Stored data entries
------------------------------------------------------------

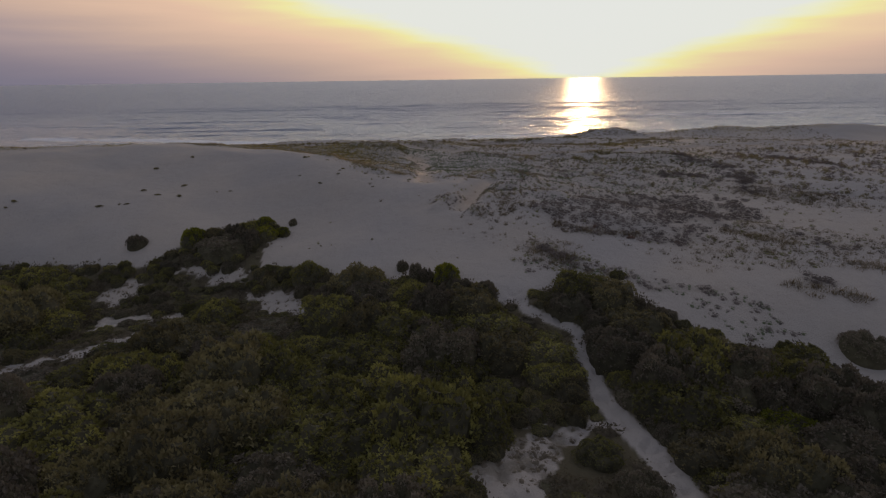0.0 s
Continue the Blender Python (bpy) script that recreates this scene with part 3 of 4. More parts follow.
def sheet(name, xs, ys, height, mat, attributes, label, category):
    X, Y = np.meshgrid(xs, ys)
    Z = height(X, Y)
    n, m = len(xs), len(ys)
    mesh = bpy.data.meshes.new(name)
    i = (np.arange(m - 1)[:, None] * n + np.arange(n - 1)).ravel()
    faces = np.stack([i, i + 1, i + n + 1, i + n], 1)
    mesh.vertices.add(n * m)
    mesh.vertices.foreach_set("co", np.stack([X, Y, Z], -1).ravel().astype(np.float32))
    mesh.loops.add(faces.size)
    mesh.loops.foreach_set("vertex_index", faces.ravel().astype(np.int32))
    mesh.polygons.add(len(faces))
    mesh.polygons.foreach_set("loop_start", (np.arange(len(faces)) * 4).astype(np.int32))
    mesh.polygons.foreach_set("use_smooth", np.ones(len(faces), bool))
    for key, f in attributes.items():
        at = mesh.attributes.new(key, "FLOAT", "POINT")
        at.data.foreach_set("value", f(X, Y).ravel().astype(np.float32))
    mesh.materials.append(mat)
    mesh.update(calc_edges=True)
    mesh.validate()
    return tagged(new(name, mesh), label, category, kind="structure")


def dark_ground(x, y):
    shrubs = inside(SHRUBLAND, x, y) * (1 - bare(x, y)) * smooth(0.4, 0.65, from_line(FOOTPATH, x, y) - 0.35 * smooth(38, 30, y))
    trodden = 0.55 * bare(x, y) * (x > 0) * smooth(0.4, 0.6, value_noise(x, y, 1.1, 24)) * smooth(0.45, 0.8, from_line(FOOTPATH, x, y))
    return np.clip(shrubs + trodden + np.minimum(0.5 * plant_mass_at(x, y), 0.28) + (0.10 * planted(x, y) + 0.12 * ragged(BACK_MOUND, x, y, 5.0) + 0.12 * smooth(98, 106, y) * (1 - smooth(126, 146, y))) * away(x, y), 0, 1)


def moss_and_warmth(x, y):
    edge = zone_edge(x, y)
    # spur: part of this yellow stands in for warm light on its sand
    spur = ragged(GOLDEN_SPUR, x, y, 3.0) * (0.26 + 0.5 * smooth(-8, -17, x)) * (0.4 + 0.9 * value_noise(x, y, 2.4, 56))
    return np.clip(spur + 1.1 * sum(zone_amount(z, x, y, edge) * z[8] * (z[8] > 0.3) for z in ZONES), 0, 0.75) * away(x, y) * (1 - inside(SHRUBLAND, x, y))


def sunlit_sand(x, y):
    """Where the sun's warmth is put into the sand's colour: gullies, their lips and the edges of the track."""
    e = 1 + 0.8 * (value_noise(x, y, 2.0, 57) - 0.5)
    d = np.exp(-(from_line(GULLY, x, y) * e / 1.0) ** 2) + 0.5 * np.exp(-(from_line(GULLY_B, x, y) * e / 1.1) ** 2) + 0.35 * np.exp(-((from_line(TRACK, x, y) - 0.9) * e / 0.6) ** 2)
    return np.clip(d, 0, 0.7) * (1 - smooth(148, 152, y))


grid_x = steps((-3000, -400, 260), (-400, -140, 20), (-140, -60, 1.6), (-60, -36, 0.5), (-36, 14, 0.22), (14, 80, 0.5), (80, 160, 1.6), (160, 400, 20), (400, 3000, 260))
grid_y = steps((-3000, -200, 250), (-200, 10, 15), (10, 20, 1.0), (20, 50, 0.22), (50, 154, 0.5), (154, 200, 0.9), (200, 300, 8), (300, 5200, 350))
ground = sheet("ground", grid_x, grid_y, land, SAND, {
    "dark_ground": dark_ground,
    "moss_and_warmth": moss_and_warmth,
    "sunlit": sunlit_sand,
    "beach": lambda x, y: smooth(147, 153, y),
    "wet": lambda x, y: smooth(168, 184, y + 3.0 * np.sin(x * 0.06)) * 0.9,
}, "pale wind-blown sand of the dunes running down to a beach", "sand")


_gx, _gy = grid_x, grid_y
_gz = np.empty(len(_gx) * len(_gy) * 3, np.float32)
ground.data.vertices.foreach_get("co", _gz)
_gz = _gz.reshape(len(_gy), len(_gx), 3)[..., 2].astype(float)


def lie(x, y):
    """Height of the ground sheet itself, for what stands on it."""
    x, y = np.asarray(x, float), np.asarray(y, float)
    i, j = np.clip(np.searchsorted(_gx, x) - 1, 0, len(_gx) - 2), np.clip(np.searchsorted(_gy, y) - 1, 0, len(_gy) - 2)
    u, v = (x - _gx[i]) / (_gx[i + 1] - _gx[i]), (y - _gy[j]) / (_gy[j + 1] - _gy[j])
    return (_gz[j, i] * (1 - u) + _gz[j, i + 1] * u) * (1 - v) + (_gz[j + 1, i] * (1 - u) + _gz[j + 1, i + 1] * u) * v


# ---------------------------------------------------------------- the sea
def shoreline(x):
    return 187.6 + 1.9 * np.sin(x * 0.045 + 0.6) + 1.2 * np.sin(x * 0.11) + 0.8 * np.sin(x * 0.31 + 1) + 0.0009 * (x - 15) ** 2 * (np.abs(x) < 150)


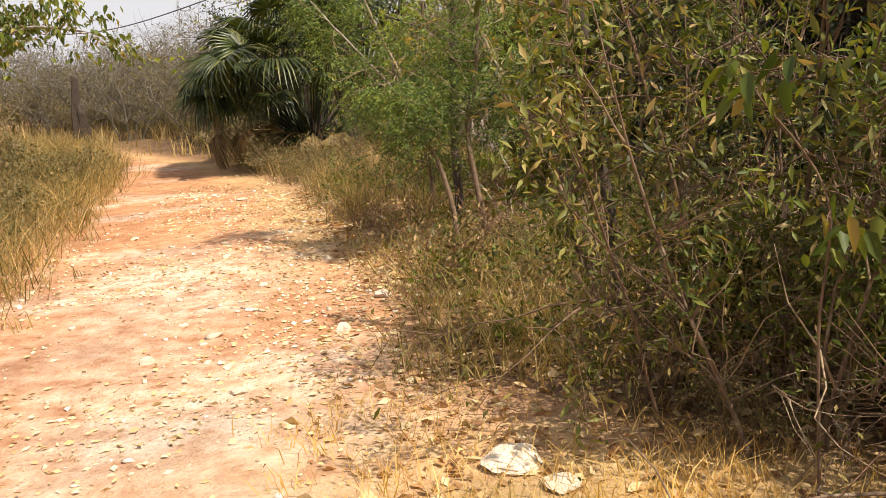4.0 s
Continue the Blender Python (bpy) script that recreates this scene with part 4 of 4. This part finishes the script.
GREYT = [woody("thin_tree", rs, "thin grey-trunked tree with sparse light leaves", "tree", "thin trees behind the blocks", [(0, 0, (0.05, 0.03, 1), 3.4, 0.06)], True, "leaf_bright", "bark_grey", 3, 2, 0.08, 0.45, 0.08, (3, 5), style="broad", shrink=0.55, keep=0.9, clump=0.0) for _ in range(2)]
plant_all(GREYT, [(-1.5, 25.0), (-0.7, 25.6), (0.2, 24.8), (0.3, 26.2), (-2.6, 27.5), (-1.2, 28.5), (1.0, 27.0), (-4.5, 29.5), (-3.0, 31.0), (0.0, 31), (-3.2, 25.2), (-2.0, 25.6), (-4.2, 26.0), (0.9, 24.6), (-5.0, 27.6), (1.8, 26.4), (-1.8, 30), (2.6, 28)], rs, 0.95, 1.25)

for x, y, k in [(-3.0, 26.2, 1.2), (-1.3, 26.8, 1.25), (-2.2, 28.0, 1.3)]:
    copy_thing(GREYT[int(rx.integers(0, 2))], at(x, y, rx.uniform(0, 6.28), k))

stem("slender_tree", [(0.25, 22.0, 0.0), (0.2, 22.0, 1.5), (0.3, 21.9, 3.0), (0.25, 21.8, 4.5)], [0.04, 0.018], "slender grey tree with sparse light green leaves", "bark_grey", 34, 4, 91, reach=0.75, low=0.5, group="slender trees behind the boiler", twig="bark_grey", size=0.08)
stem("slender_tree", [(-0.15, 23.5, 0.0), (-0.2, 23.4, 1.5), (0.0, 23.3, 3.0), (0.1, 23.1, 4.6)], [0.045, 0.018], "slender dark tree with sparse light green leaves", "bark_worn", 34, 4, 92, reach=0.8, low=0.45, group="slender trees behind the boiler", twig="bark_worn", size=0.08)
stem("slender_tree", [(-1.75, 24.1, 0.0), (-1.75, 24.1, 1.5), (-1.7, 24.0, 3.0), (-1.75, 24.0, 4.8)], [0.05, 0.02], "slender dark tree behind a concrete block", "bark_worn", 30, 4, 93, reach=0.8, low=0.45, group="slender trees behind the boiler", twig="bark_worn", size=0.08)
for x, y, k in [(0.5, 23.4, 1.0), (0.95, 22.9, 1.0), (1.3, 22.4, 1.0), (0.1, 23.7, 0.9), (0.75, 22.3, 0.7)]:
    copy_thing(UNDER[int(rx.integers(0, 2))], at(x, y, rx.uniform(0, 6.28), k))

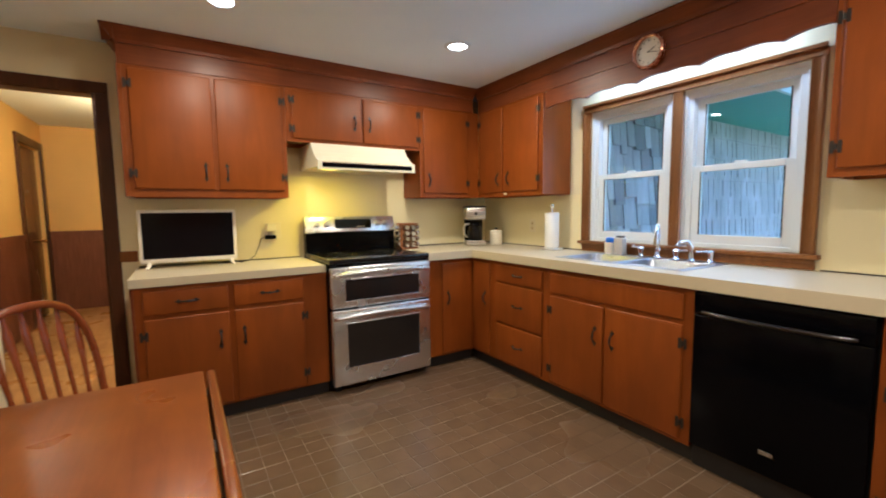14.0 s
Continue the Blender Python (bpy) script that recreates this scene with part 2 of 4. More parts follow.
def structure(name, bm, material_, label="", category="", smooth=False):
    return tagged(part(name, bm, material_, None, label, smooth), label, category or name.split("_")[0], kind="structure")


def box(x0, y0, z0, x1, y1, z1, bevel=0.0, seg=2, bm=None):
    own = bm is None
    b = bmesh.new()
    v = [b.verts.new((x, y, z)) for x in (min(x0, x1), max(x0, x1)) for y in (min(y0, y1), max(y0, y1)) for z in (min(z0, z1), max(z0, z1))]
    for f in ((0, 1, 3, 2), (4, 6, 7, 5), (0, 4, 5, 1), (2, 3, 7, 6), (0, 2, 6, 4), (1, 5, 7, 3)):
        b.faces.new([v[i] for i in f])
    if bevel:
        bmesh.ops.bevel(b, geom=b.edges[:], offset=bevel, segments=seg, profile=0.5, affect="EDGES", clamp_overlap=True)
    return b if own else join(bm, b)


def join(bm, other):
    me = bpy.data.meshes.new("t")
    other.to_mesh(me)
    other.free()
    bm.from_mesh(me)
    bpy.data.meshes.remove(me)
    return bm


def boxes(*dims, bevel=0.0):
    b = bmesh.new()
    for d in dims:
        box(*d, bevel=bevel, bm=b)
    return b


def moved(b, m):
    bmesh.ops.transform(b, matrix=m, verts=b.verts)
    return b


def extrude_outline(points, axis, a, c, bevel=0.0):
    """A flat outline pushed along an axis from a to c; the points are the two other coordinates in order."""
    b = bmesh.new()
    def at(p, w):
        q = list(p)
        q.insert("xyz".index(axis), w)
        return q
    lo, hi = [b.verts.new(at(p, a)) for p in points], [b.verts.new(at(p, c)) for p in points]
    b.faces.new(lo), b.faces.new(hi[::-1])
    for i in range(len(points)):
        j = (i + 1) % len(points)
        b.faces.new((lo[i], lo[j], hi[j], hi[i]))
    if bevel:
        bmesh.ops.bevel(b, geom=[e for e in b.edges if len(e.link_faces) == 2 and e.calc_face_angle(0) > 0.5], offset=bevel, segments=2, affect="EDGES", clamp_overlap=True)
    return b


def lathe(profile, n=24, bm=None, m=None):
    """A turned solid from (radius, height) pairs round z."""
    b = bmesh.new()
    rings = []
    for r, z in profile:
        rings.append([b.verts.new((max(r, 1e-4) * math.cos(2 * math.pi * i / n), max(r, 1e-4) * math.sin(2 * math.pi * i / n), z)) for i in range(n)])
    for p, q in zip(rings, rings[1:]):
        for i in range(n):
            b.faces.new((p[i], p[(i + 1) % n], q[(i + 1) % n], q[i]))
    b.faces.new(rings[0][::-1]), b.faces.new(rings[-1])
    if m is not None:
        moved(b, m)
    return b if bm is None else join(bm, b)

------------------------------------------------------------

[Exercise instructions]:
Where does the word "Python" appear? Return each line that holds it.

[Solved exercise]:
Continue the Blender Python (bpy) script that recreates this scene with part 3 of 4. More parts follow.
Continue the Blender Python (bpy) script that recreates this scene with part 4 of 4. This part finishes the script.
Continue the Blender Python (bpy) script that recreates this scene with part 2 of 4. More parts follow.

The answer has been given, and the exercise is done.